Crown corporation deserves pat on back for northwest BC labour insight

WITH BILLIONS of dollars needed to repair aging infrastructure, more billions needed for the massive Site C hydro project in northeastern B.C., piles of debt tucked away in dark corners and a demand for ever-increasing amounts of power, provincial crown corporation BC Hydro is one big financial behemoth.

It is, to use a cliché phrase, a law unto itself and in the northwest at this time, is second only to Rio Tinto Alcan in terms of financial impact  thanks to its Northwest Transmission Line.

But for all of its corporate bluster, there’s a bit of a social engineering side to BC Hydro as revealed in one aspect of the Northwest Transmission Line.

Somewhere deep inside the crown corporation one or more individuals correctly realized the region and its residents were unprepared for the potential direct and indirect jobs from the transmission line.

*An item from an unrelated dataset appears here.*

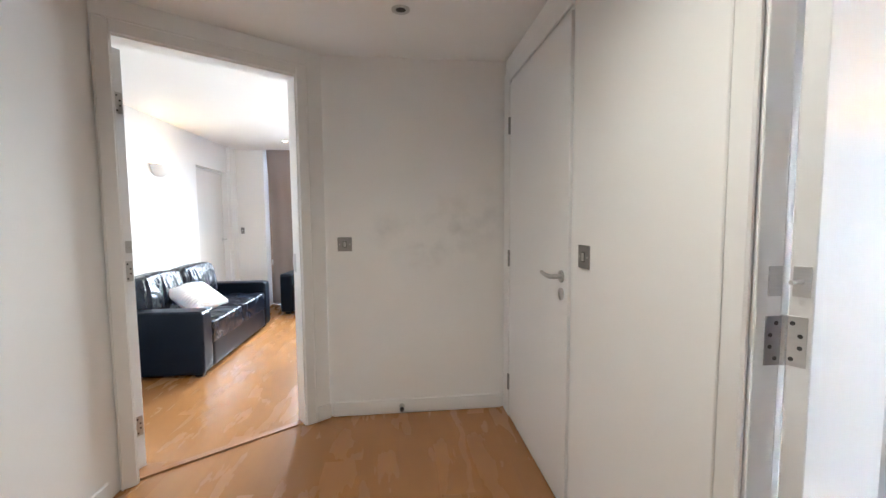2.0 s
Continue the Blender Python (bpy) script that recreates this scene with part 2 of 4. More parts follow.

From that was born what is now called the Northwest Labour Market Partnership, a bulky title assigned to a collection of government, economic development agency and industry representatives gathered together with the goal of marrying up trained workers with industry needs.

It organized a jobs conference here this spring and has now developed iChinook, a website to help all of that along.

BC Hydro can be rightly criticized for any number of reasons but on this occasion, it did its job.